----- Raw data -----

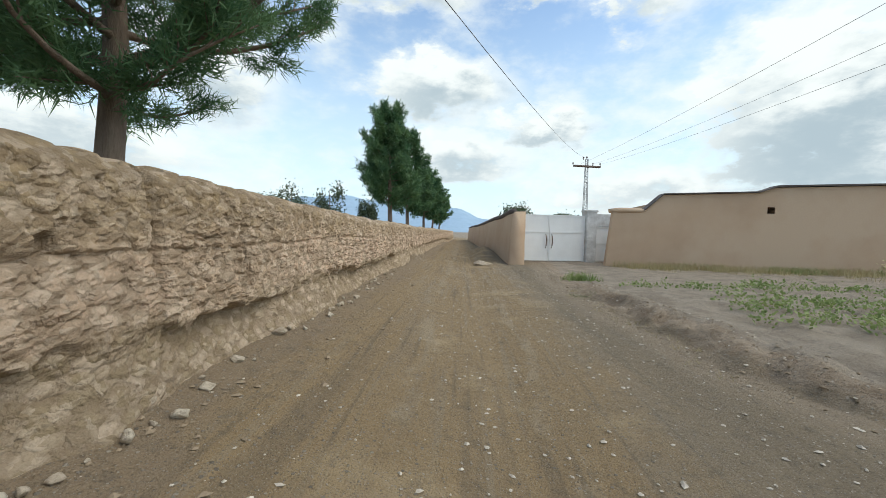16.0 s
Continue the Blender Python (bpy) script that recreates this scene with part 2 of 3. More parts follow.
def cob_material():
    g = Nodes("crumbling cob")
    zz = g.math("ADD", g.z, g.math("MULTIPLY", g.math("SUBTRACT", g.noise(1.3, 5), 0.5), 0.55))
    warp = g.noise(7.0, 4, 0.6)
    bent = g.vec(g.math("ADD", g.x, g.math("MULTIPLY", warp, 0.12)), g.math("ADD", g.y, g.math("MULTIPLY", warp, 0.15)), g.math("MULTIPLY", g.math("ADD", g.z, g.math("MULTIPLY", warp, 0.1)), 1.4))
    dist, r1, r2 = g.cell(8.5, bent)
    dist2, q1, q2 = g.cell(21.0, bent)
    low, pale, top = (0.36, 0.275, 0.17), (0.69, 0.50, 0.36), (0.43, 0.31, 0.18)
    col = g.mix(g.ramp(zz, 0.78, 0.92), low, pale)
    col = g.mix(g.ramp(zz, 1.20, 1.62), col, top)
    col = g.mix(g.math("MULTIPLY", g.ramp(g.noise(0.5, 4), 0.45, 0.62), 0.4), col, (0.40, 0.30, 0.19))
    col = g.mix(g.math("MULTIPLY", g.ramp(r1, 0.35, 1.0), 0.75), col, (0.68, 0.535, 0.40))
    col = g.mix(g.math("MULTIPLY", g.ramp(q1, 0.5, 1.0), 0.6), col, (0.66, 0.53, 0.40))
    col = g.mix(g.math("MULTIPLY", g.ramp(r2, 0.6, 1.0), 0.5), col, (0.25, 0.18, 0.115))
    # the older, browner stretch of weathered render
    col = g.mix(g.math("MULTIPLY", g.ramp(g.math("ADD", g.y, g.math("MULTIPLY", g.noise(0.8, 4), 3.0)), 13.0, 8.5), 0.55), col, (0.37, 0.268, 0.15))
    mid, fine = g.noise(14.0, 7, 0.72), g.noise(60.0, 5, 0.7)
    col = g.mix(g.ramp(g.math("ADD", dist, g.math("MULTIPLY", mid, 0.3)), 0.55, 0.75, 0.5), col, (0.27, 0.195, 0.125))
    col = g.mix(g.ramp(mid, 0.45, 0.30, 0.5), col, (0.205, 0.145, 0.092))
    col = g.mix(g.ramp(fine, 0.52, 0.72, 0.5), col, (0.55, 0.44, 0.32))
    h = g.math("ADD", g.math("MULTIPLY", mid, 1.6), g.math("MULTIPLY", fine, 0.5))
    h = g.math("SUBTRACT", h, g.math("ADD", g.math("MULTIPLY", dist, 1.1), g.math("MULTIPLY", dist2, 0.6)))
    return g.finish(col, h, 0.9, 0.045)


M_GROUND = ground_material()
M_COB = cob_material()


def stone_material():
    g = Nodes("limestone", 0.88)
    own = g.nt.nodes.new("ShaderNodeObjectInfo").outputs["Random"]
    col = g.mix(own, (0.52, 0.425, 0.32), (0.74, 0.66, 0.53))
    big, fine = g.noise(3.5, 6, 0.65), g.noise(16.0, 5, 0.7)
    col = g.mix(g.ramp(big, 0.45, 0.65, 0.5), col, (0.30, 0.225, 0.155))
    col = g.mix(g.ramp(fine, 0.46, 0.30, 0.5), col, (0.19, 0.145, 0.10))
    return g.finish(col, g.math("ADD", g.math("MULTIPLY", big, 1.5), fine), 0.6, 0.12)


M_STONE = stone_material()
M_BARK = material("pine bark", (0.25, 0.19, 0.145), (0.16, 0.12, 0.092), 8, 35, 0.9, 0.95, stretch=(1, 1, 0.3), dist=0.04)
M_GATE = material("white painted steel", (0.82, 0.82, 0.80), (0.76, 0.76, 0.74), 1.2, 14, 0.08, 0.5, fine_mix=0.08)
M_PIER = material("whitewashed pier", (0.72, 0.72, 0.70), (0.50, 0.49, 0.47), 3, 25, 0.3, 0.85)
M_RUST = material("rusty steel", (0.22, 0.16, 0.13), (0.14, 0.10, 0.085), 6, 40, 0.2, 0.7)
M_GALV = material("galvanised steel", (0.28, 0.28, 0.29), (0.2, 0.2, 0.21), 4, 30, 0.1, 0.55, metal=0.4)
M_WIRE = material("wire", (0.16, 0.17, 0.18), (0.13, 0.13, 0.14), 4, 30, 0.0, 0.6)
M_STRAW = material("dry straw", (0.58, 0.48, 0.29), (0.46, 0.36, 0.20), 3, 20, 0.1, 0.9)
# the haze of distance is painted in as a pale blue base colour
M_HILL = material("hazy mountain", (0.34, 0.46, 0.58), (0.30, 0.42, 0.54), 0.004, 0.02, 0.0, 1.0, fine_mix=0.2)


def leaf_material(name, c1, c2, trans=0.25):
    mat = bpy.data.materials.new(name)
    mat.use_nodes = True
    nt = mat.node_tree
    N, L = nt.nodes.new, nt.links.new
    b = nt.nodes["Principled BSDF"]
    b.inputs["Roughness"].default_value = 0.6
    tc = N("ShaderNodeTexCoord")
    n = N("ShaderNodeTexNoise")
    n.inputs["Scale"].default_value, n.inputs["Detail"].default_value = 1.7, 5
    L(tc.outputs["Object"], n.inputs["Vector"])
    r = N("ShaderNodeMapRange")
    r.inputs["From Min"].default_value, r.inputs["From Max"].default_value = 0.35, 0.65
    L(n.outputs[0], r.inputs["Value"])
    mx = N("ShaderNodeMix")
    mx.data_type = "RGBA"
    mx.inputs[6].default_value, mx.inputs[7].default_value = (*c1, 1), (*c2, 1)
    L(r.outputs[0], mx.inputs["Factor"])
    L(mx.outputs[2], b.inputs["Base Color"])
    t = N("ShaderNodeBsdfTranslucent")
    L(mx.outputs[2], t.inputs[0])
    s = N("ShaderNodeMixShader")
    s.inputs[0].default_value = trans
    L(b.outputs[0], s.inputs[1])
    L(t.outputs[0], s.inputs[2])
    L(s.outputs[0], nt.nodes["Material Output"].inputs[0])
    return mat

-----

Problem to solve: Without the pictures, retype the whole of the material above exactly.

Result of this task:
16.0 s
Continue the Blender Python (bpy) script that recreates this scene with part 2 of 3. More parts follow.
def cob_material():
    g = Nodes("crumbling cob")
    zz = g.math("ADD", g.z, g.math("MULTIPLY", g.math("SUBTRACT", g.noise(1.3, 5), 0.5), 0.55))
    warp = g.noise(7.0, 4, 0.6)
    bent = g.vec(g.math("ADD", g.x, g.math("MULTIPLY", warp, 0.12)), g.math("ADD", g.y, g.math("MULTIPLY", warp, 0.15)), g.math("MULTIPLY", g.math("ADD", g.z, g.math("MULTIPLY", warp, 0.1)), 1.4))
    dist, r1, r2 = g.cell(8.5, bent)
    dist2, q1, q2 = g.cell(21.0, bent)
    low, pale, top = (0.36, 0.275, 0.17), (0.69, 0.50, 0.36), (0.43, 0.31, 0.18)
    col = g.mix(g.ramp(zz, 0.78, 0.92), low, pale)
    col = g.mix(g.ramp(zz, 1.20, 1.62), col, top)
    col = g.mix(g.math("MULTIPLY", g.ramp(g.noise(0.5, 4), 0.45, 0.62), 0.4), col, (0.40, 0.30, 0.19))
    col = g.mix(g.math("MULTIPLY", g.ramp(r1, 0.35, 1.0), 0.75), col, (0.68, 0.535, 0.40))
    col = g.mix(g.math("MULTIPLY", g.ramp(q1, 0.5, 1.0), 0.6), col, (0.66, 0.53, 0.40))
    col = g.mix(g.math("MULTIPLY", g.ramp(r2, 0.6, 1.0), 0.5), col, (0.25, 0.18, 0.115))
    # the older, browner stretch of weathered render
    col = g.mix(g.math("MULTIPLY", g.ramp(g.math("ADD", g.y, g.math("MULTIPLY", g.noise(0.8, 4), 3.0)), 13.0, 8.5), 0.55), col, (0.37, 0.268, 0.15))
    mid, fine = g.noise(14.0, 7, 0.72), g.noise(60.0, 5, 0.7)
    col = g.mix(g.ramp(g.math("ADD", dist, g.math("MULTIPLY", mid, 0.3)), 0.55, 0.75, 0.5), col, (0.27, 0.195, 0.125))
    col = g.mix(g.ramp(mid, 0.45, 0.30, 0.5), col, (0.205, 0.145, 0.092))
    col = g.mix(g.ramp(fine, 0.52, 0.72, 0.5), col, (0.55, 0.44, 0.32))
    h = g.math("ADD", g.math("MULTIPLY", mid, 1.6), g.math("MULTIPLY", fine, 0.5))
    h = g.math("SUBTRACT", h, g.math("ADD", g.math("MULTIPLY", dist, 1.1), g.math("MULTIPLY", dist2, 0.6)))
    return g.finish(col, h, 0.9, 0.045)


M_GROUND = ground_material()
M_COB = cob_material()


def stone_material():
    g = Nodes("limestone", 0.88)
    own = g.nt.nodes.new("ShaderNodeObjectInfo").outputs["Random"]
    col = g.mix(own, (0.52, 0.425, 0.32), (0.74, 0.66, 0.53))
    big, fine = g.noise(3.5, 6, 0.65), g.noise(16.0, 5, 0.7)
    col = g.mix(g.ramp(big, 0.45, 0.65, 0.5), col, (0.30, 0.225, 0.155))
    col = g.mix(g.ramp(fine, 0.46, 0.30, 0.5), col, (0.19, 0.145, 0.10))
    return g.finish(col, g.math("ADD", g.math("MULTIPLY", big, 1.5), fine), 0.6, 0.12)


M_STONE = stone_material()
M_BARK = material("pine bark", (0.25, 0.19, 0.145), (0.16, 0.12, 0.092), 8, 35, 0.9, 0.95, stretch=(1, 1, 0.3), dist=0.04)
M_GATE = material("white painted steel", (0.82, 0.82, 0.80), (0.76, 0.76, 0.74), 1.2, 14, 0.08, 0.5, fine_mix=0.08)
M_PIER = material("whitewashed pier", (0.72, 0.72, 0.70), (0.50, 0.49, 0.47), 3, 25, 0.3, 0.85)
M_RUST = material("rusty steel", (0.22, 0.16, 0.13), (0.14, 0.10, 0.085), 6, 40, 0.2, 0.7)
M_GALV = material("galvanised steel", (0.28, 0.28, 0.29), (0.2, 0.2, 0.21), 4, 30, 0.1, 0.55, metal=0.4)
M_WIRE = material("wire", (0.16, 0.17, 0.18), (0.13, 0.13, 0.14), 4, 30, 0.0, 0.6)
M_STRAW = material("dry straw", (0.58, 0.48, 0.29), (0.46, 0.36, 0.20), 3, 20, 0.1, 0.9)
# the haze of distance is painted in as a pale blue base colour
M_HILL = material("hazy mountain", (0.34, 0.46, 0.58), (0.30, 0.42, 0.54), 0.004, 0.02, 0.0, 1.0, fine_mix=0.2)


def leaf_material(name, c1, c2, trans=0.25):
    mat = bpy.data.materials.new(name)
    mat.use_nodes = True
    nt = mat.node_tree
    N, L = nt.nodes.new, nt.links.new
    b = nt.nodes["Principled BSDF"]
    b.inputs["Roughness"].default_value = 0.6
    tc = N("ShaderNodeTexCoord")
    n = N("ShaderNodeTexNoise")
    n.inputs["Scale"].default_value, n.inputs["Detail"].default_value = 1.7, 5
    L(tc.outputs["Object"], n.inputs["Vector"])
    r = N("ShaderNodeMapRange")
    r.inputs["From Min"].default_value, r.inputs["From Max"].default_value = 0.35, 0.65
    L(n.outputs[0], r.inputs["Value"])
    mx = N("ShaderNodeMix")
    mx.data_type = "RGBA"
    mx.inputs[6].default_value, mx.inputs[7].default_value = (*c1, 1), (*c2, 1)
    L(r.outputs[0], mx.inputs["Factor"])
    L(mx.outputs[2], b.inputs["Base Color"])
    t = N("ShaderNodeBsdfTranslucent")
    L(mx.outputs[2], t.inputs[0])
    s = N("ShaderNodeMixShader")
    s.inputs[0].default_value = trans
    L(b.outputs[0], s.inputs[1])
    L(t.outputs[0], s.inputs[2])
    L(s.outputs[0], nt.nodes["Material Output"].inputs[0])
    return mat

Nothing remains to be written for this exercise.